» Short problem
Omit every picture and return the rest of the data unaltered.

» Provided material
────────
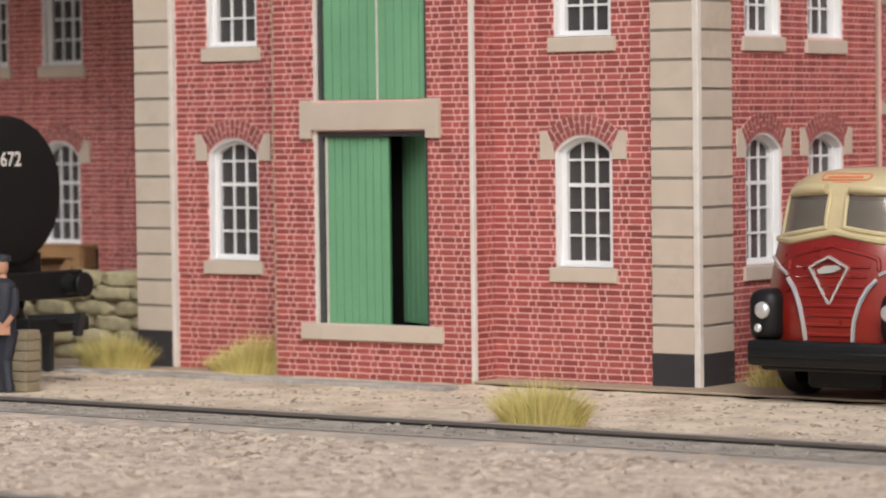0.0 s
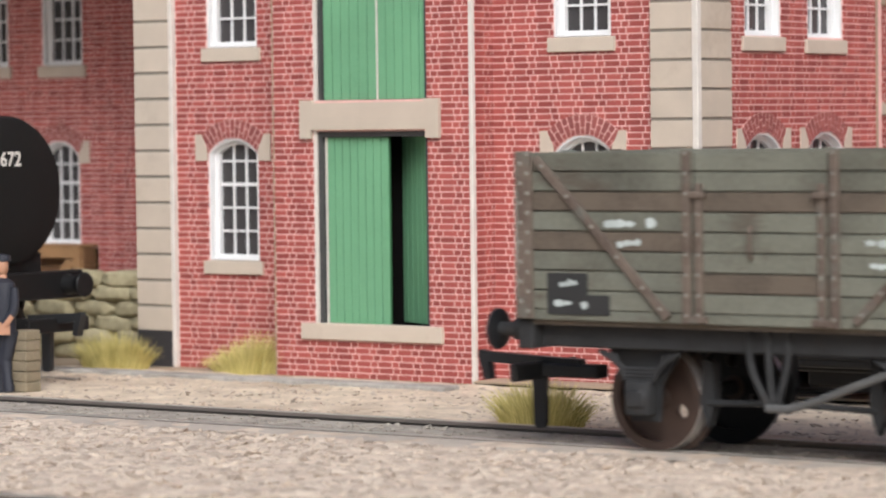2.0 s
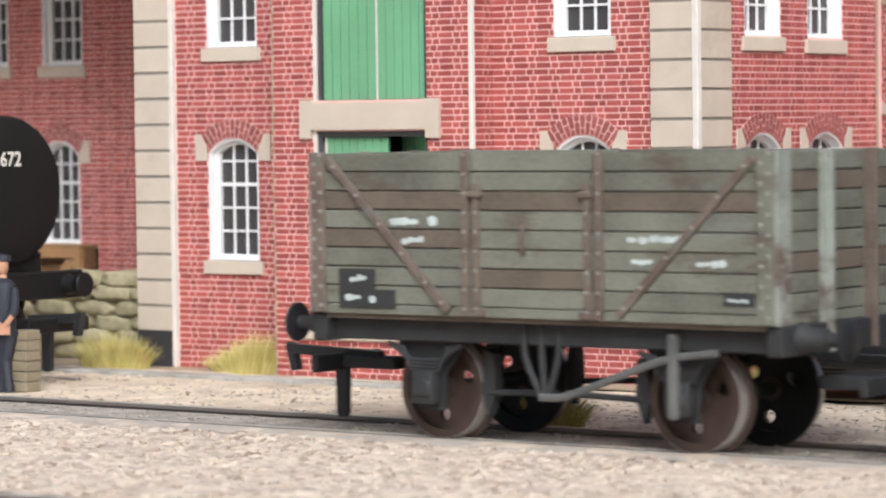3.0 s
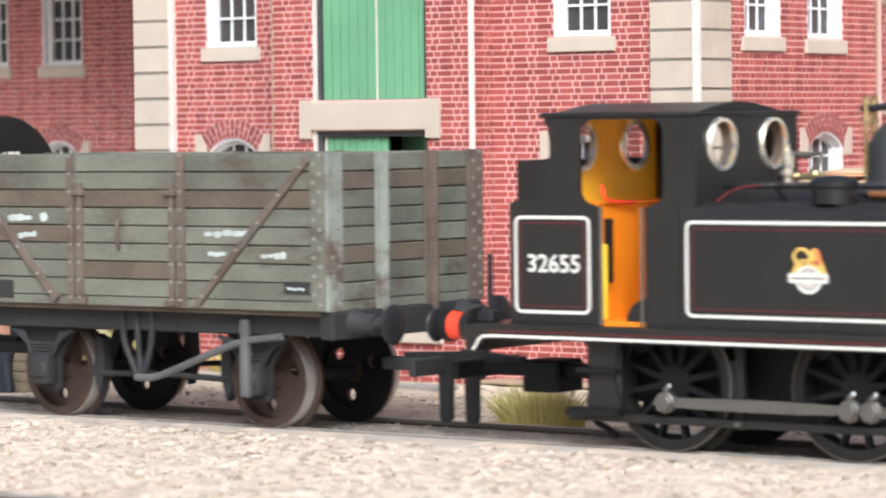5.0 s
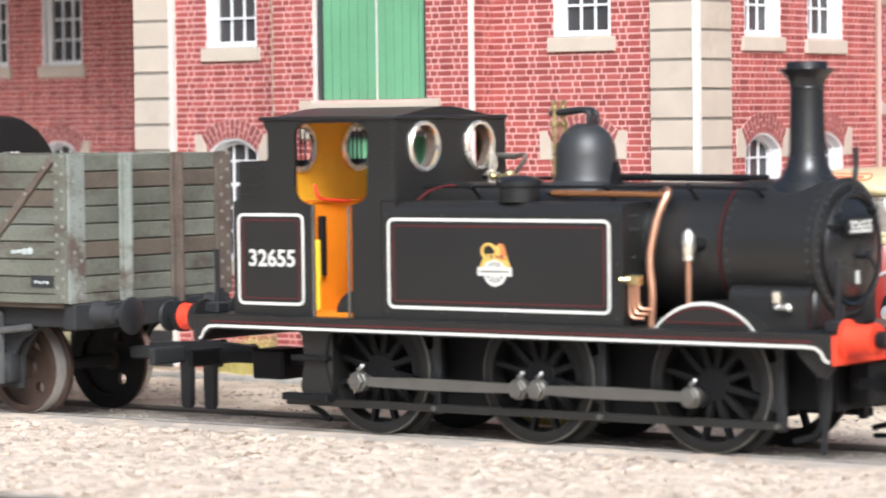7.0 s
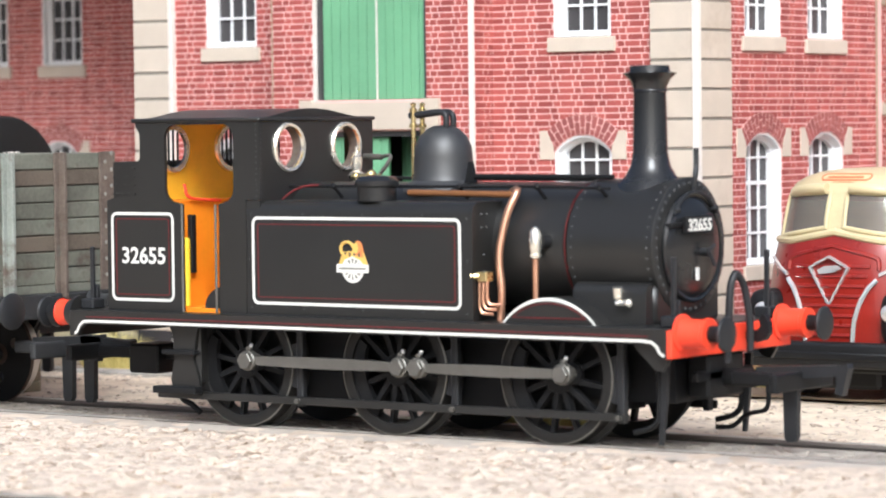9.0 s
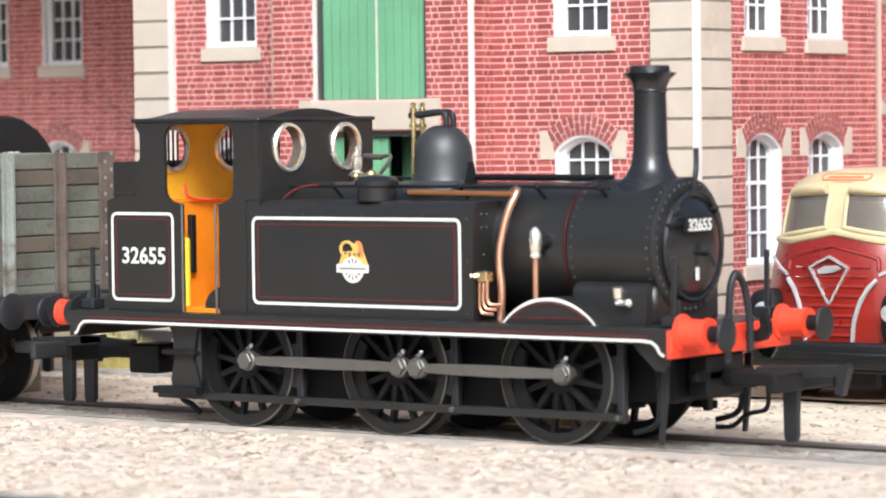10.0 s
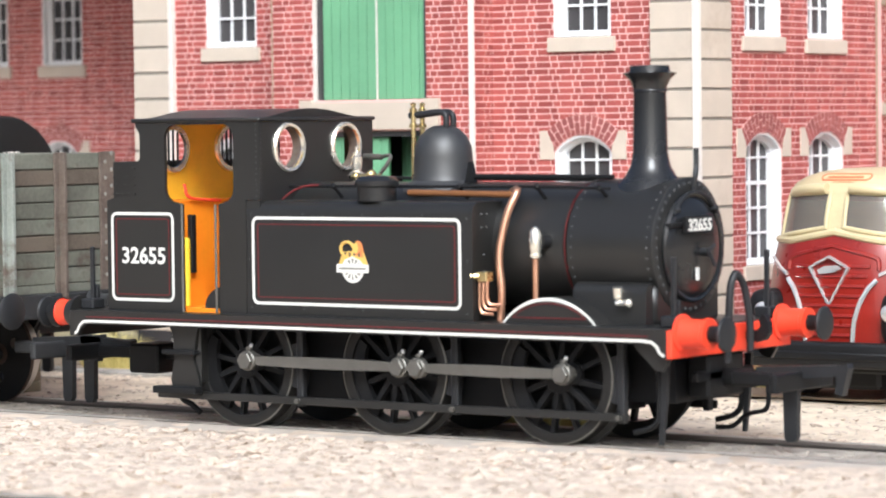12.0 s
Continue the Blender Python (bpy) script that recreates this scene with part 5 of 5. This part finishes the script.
────────
» The result
0.0 s
2.0 s
3.0 s
5.0 s
7.0 s
9.0 s
10.0 s
12.0 s
Continue the Blender Python (bpy) script that recreates this scene with part 5 of 5. This part finishes the script.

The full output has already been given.